Having left the palace and gone forth, the bodhisattva does not just go and ‘do his own thing’; rather he recognises that he needs help to start his spiritual journey. He finds one of the great teachers of his day and becomes his pupil – learning how to meditate, to contemplate and to attain profound states of consciousness.

The teacher recognises the great potential of his student, and it is not too long before the bodhisattva attains the same depth of insight as his own teacher. However, it is still clear to him that these states do not reveal to him the cause of suffering.

In the meantime, his teacher offers the bodhisattva the succession; that is, after the teacher has died the bodhisattva would become guru in his place. This offer is declined because the bodhisattva needs to go on and find the answer to his question.

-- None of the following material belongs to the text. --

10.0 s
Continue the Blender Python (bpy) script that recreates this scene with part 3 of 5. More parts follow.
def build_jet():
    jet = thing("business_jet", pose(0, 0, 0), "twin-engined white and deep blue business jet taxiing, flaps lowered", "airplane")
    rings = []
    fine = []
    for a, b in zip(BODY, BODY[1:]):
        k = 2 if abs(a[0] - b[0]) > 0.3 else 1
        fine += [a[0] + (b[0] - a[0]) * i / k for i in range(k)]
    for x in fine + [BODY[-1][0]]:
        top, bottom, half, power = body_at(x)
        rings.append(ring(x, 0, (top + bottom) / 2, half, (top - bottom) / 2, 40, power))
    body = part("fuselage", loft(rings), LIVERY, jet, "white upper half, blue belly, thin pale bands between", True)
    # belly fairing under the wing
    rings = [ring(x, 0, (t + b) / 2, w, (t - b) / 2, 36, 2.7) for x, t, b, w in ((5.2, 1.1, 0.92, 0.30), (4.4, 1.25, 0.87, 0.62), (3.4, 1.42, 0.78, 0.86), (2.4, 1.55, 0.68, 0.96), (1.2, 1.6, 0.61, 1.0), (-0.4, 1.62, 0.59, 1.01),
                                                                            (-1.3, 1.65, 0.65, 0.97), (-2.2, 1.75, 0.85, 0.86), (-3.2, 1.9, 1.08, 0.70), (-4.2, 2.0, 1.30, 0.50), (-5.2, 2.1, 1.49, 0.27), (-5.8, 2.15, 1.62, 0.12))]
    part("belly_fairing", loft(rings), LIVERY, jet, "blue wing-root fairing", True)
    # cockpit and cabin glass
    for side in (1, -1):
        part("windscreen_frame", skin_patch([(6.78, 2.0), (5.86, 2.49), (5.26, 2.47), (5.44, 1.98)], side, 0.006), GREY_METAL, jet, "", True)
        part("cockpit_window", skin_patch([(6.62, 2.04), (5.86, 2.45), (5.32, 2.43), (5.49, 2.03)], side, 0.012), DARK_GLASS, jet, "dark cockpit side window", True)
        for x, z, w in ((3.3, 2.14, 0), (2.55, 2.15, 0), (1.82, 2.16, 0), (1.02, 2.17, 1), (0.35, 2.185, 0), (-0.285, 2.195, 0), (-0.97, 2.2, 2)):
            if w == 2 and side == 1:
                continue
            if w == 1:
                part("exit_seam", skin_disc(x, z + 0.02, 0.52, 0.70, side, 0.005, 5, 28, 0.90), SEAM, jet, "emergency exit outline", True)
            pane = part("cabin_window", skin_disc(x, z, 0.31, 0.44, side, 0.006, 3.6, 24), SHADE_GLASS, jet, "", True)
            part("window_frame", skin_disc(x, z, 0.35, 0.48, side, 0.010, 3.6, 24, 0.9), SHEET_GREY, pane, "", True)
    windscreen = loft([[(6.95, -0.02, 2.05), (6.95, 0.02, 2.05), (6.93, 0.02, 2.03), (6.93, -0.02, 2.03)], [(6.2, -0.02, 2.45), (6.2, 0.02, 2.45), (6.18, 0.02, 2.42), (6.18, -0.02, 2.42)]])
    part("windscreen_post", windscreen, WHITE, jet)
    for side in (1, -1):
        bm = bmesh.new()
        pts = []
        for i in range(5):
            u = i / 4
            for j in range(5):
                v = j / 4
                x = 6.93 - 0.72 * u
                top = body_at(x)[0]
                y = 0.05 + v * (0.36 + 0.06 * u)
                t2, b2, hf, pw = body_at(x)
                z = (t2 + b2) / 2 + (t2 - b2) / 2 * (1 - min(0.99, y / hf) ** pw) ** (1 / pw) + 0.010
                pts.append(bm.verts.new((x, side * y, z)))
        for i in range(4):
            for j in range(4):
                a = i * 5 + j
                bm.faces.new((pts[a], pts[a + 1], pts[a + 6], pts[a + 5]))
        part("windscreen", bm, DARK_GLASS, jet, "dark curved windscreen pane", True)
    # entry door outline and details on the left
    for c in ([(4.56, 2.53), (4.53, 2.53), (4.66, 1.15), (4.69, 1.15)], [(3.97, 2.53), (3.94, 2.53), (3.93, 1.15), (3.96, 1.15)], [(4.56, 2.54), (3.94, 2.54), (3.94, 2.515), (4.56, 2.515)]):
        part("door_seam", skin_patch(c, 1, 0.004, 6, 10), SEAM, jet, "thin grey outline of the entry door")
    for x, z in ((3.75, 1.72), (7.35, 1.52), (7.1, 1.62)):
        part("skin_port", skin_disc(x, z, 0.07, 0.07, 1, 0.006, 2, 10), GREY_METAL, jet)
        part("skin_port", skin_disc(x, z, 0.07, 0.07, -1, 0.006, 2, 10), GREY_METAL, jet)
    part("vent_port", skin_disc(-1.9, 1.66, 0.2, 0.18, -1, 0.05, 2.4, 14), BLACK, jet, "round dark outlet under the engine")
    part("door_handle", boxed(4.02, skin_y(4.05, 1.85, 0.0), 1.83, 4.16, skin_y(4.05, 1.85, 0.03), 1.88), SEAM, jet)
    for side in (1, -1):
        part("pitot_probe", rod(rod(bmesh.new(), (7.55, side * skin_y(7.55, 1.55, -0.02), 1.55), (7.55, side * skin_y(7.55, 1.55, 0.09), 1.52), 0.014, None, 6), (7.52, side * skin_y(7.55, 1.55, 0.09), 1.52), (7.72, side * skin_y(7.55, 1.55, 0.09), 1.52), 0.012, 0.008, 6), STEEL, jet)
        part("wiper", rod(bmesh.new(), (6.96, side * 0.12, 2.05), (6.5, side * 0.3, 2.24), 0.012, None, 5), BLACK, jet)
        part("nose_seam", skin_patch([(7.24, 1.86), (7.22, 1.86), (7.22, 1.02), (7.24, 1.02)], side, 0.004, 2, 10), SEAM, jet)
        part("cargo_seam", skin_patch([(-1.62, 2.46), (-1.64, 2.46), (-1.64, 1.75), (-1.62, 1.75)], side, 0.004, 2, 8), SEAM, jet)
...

Now he finds another teacher and the same pattern as above is repeated. He excels in his attainment, equals his teacher and is offered the succession, but again declines because he still cannot find an answer, even in these more sublime states of consciousness.

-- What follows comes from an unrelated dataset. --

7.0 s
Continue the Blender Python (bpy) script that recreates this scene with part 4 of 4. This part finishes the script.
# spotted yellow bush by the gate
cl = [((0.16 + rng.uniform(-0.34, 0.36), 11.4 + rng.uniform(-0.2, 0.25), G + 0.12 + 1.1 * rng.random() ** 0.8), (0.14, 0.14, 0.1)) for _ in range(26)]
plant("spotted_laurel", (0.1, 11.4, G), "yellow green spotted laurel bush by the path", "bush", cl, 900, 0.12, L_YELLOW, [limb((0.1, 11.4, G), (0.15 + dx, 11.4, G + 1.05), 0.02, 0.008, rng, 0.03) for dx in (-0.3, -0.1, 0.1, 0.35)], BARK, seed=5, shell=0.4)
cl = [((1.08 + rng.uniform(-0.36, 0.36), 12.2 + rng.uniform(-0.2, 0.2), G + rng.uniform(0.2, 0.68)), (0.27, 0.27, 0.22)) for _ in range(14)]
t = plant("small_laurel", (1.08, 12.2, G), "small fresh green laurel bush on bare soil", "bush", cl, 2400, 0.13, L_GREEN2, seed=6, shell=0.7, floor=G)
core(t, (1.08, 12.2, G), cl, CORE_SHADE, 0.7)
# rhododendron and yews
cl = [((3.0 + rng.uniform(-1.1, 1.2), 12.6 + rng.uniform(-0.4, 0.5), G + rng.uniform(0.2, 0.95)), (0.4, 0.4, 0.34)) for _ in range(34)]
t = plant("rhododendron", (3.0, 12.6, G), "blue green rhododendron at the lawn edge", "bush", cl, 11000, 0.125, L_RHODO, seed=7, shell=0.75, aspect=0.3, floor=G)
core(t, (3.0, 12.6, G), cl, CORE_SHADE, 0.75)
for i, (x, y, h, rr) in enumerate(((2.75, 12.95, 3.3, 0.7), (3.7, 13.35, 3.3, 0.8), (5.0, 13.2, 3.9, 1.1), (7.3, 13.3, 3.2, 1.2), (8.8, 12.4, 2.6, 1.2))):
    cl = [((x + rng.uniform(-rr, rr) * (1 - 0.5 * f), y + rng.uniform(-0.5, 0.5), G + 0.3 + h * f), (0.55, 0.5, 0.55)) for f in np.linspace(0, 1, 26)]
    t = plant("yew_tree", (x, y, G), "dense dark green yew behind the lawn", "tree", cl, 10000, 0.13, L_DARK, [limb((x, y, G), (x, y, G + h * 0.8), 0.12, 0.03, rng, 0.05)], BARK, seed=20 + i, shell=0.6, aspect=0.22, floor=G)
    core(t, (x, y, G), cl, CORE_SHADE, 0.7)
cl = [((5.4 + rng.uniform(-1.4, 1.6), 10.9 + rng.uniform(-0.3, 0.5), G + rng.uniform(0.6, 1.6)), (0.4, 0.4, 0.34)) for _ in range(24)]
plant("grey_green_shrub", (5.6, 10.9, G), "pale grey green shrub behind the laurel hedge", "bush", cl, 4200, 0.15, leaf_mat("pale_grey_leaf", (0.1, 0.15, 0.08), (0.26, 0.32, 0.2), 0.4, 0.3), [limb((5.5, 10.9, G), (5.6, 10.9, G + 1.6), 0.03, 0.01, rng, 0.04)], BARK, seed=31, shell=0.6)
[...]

There are two points to be made from this section of the story; one is about remaining true to the initial vow and not being distracted by personal attainments, the second is not being carried away by the glamour of profound states of consciousness.

An intensive meditation practice is demanding and will throw up all the attachments, which one by one must be laid down.

There will be times when a student will feel ‘I cannot go on’. In fact, reaching this point is necessary more than once, in order to ‘go beyond’ what ‘I’ think ‘I’ can do and to discover the power of the Buddha nature that lies beyond ‘I’.

Once some attainment has accrued, but before the thorough removal of ‘I’ has taken place, there is temptation just to settle down. This is a well-known stage and must be firmly resisted. There is no half-way house here; if that deep root of ‘I’ is not weeded out then it is only a matter of time before it begins to grow again and what has been attained is lost.

There have been many ecstatic religions throughout history. By ‘ecstatic’ we mean the transportation that takes place in bliss, whether it is produced by drugs, sex or meditational practices. But all such states are transitory – they do not last – and once they have worn off we are back to where we started, only now rather depressed that the state has gone away again.

This is the error of attachment to the spiritual ‘highs’ which can be brought about by intensive meditation.

Sometimes the student may feel that s/he must in in the right frame of mind to sit zazen but this is not true. The aim of zazen is awareness of what is just now arising. The judgements of ‘I’ over whether it is good or bad are also mental objects and can come into awareness. They too arise and pass away. To prefer one to the other and to go chasing after bliss states is only to pour petrol onto the conflagration.